The players, he explained, had one specific concern about in-season testing. “Playing every day,” Weiner said, “you have to think about the quantity of blood needed and how players will react.”
As for Miller’s question about what the players got in return for agreeing to HGH blood testing – much of labor negotiations is about tradeoffs and compromises – Weiner said the union achieved two goals they had sought for years:
Most of the compensation for lost free agents has been eliminated, and more players with two to three years of major league service will be eligible for salary arbitration.
In 1985 the players made a major concession to the owners, agreeing to a change in eligibility from two years to three years. In response to an outcry from young players, in 1990 the union negotiated an agreement that 17 percent of the players with the most service between two and three years of service would be eligible.
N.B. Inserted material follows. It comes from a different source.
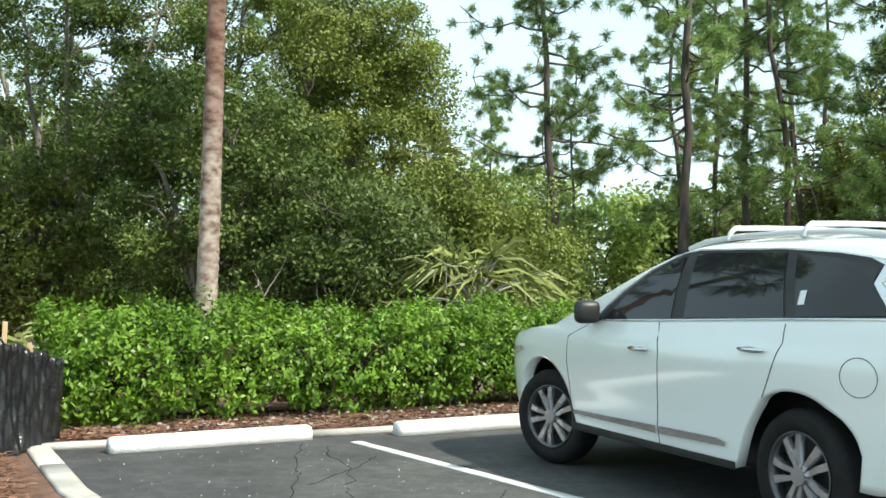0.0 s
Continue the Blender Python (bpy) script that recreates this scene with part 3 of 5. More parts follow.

The Super Twos, as they came to be known, will now be 22 percent of the 2-to-3-year group. That should convert to about six or seven additional players, Weiner estimated.
In recent years, teams have used the Super Two cutoff, about two years and 140 days, as a way of determining when to bring up promising players from the minor leagues. They often keep them in the minors to save a year on eligibility for salary arbitration and free agency.
“It became relatively predictable where the cutoff would be,” Weiner said. “This makes it harder for a club to keep a major league ready player in the minors,” Weiner said.
The union leader called Miller Tuesday morning before the news conference to brief him on the details of the new agreement, which will run until Dec. 1, 2016. Weiner, however, omitted one major detail.
On the subject of HGH blood testing, Miller said, “he said he understands how I feel so he wasn’t going to get into it.”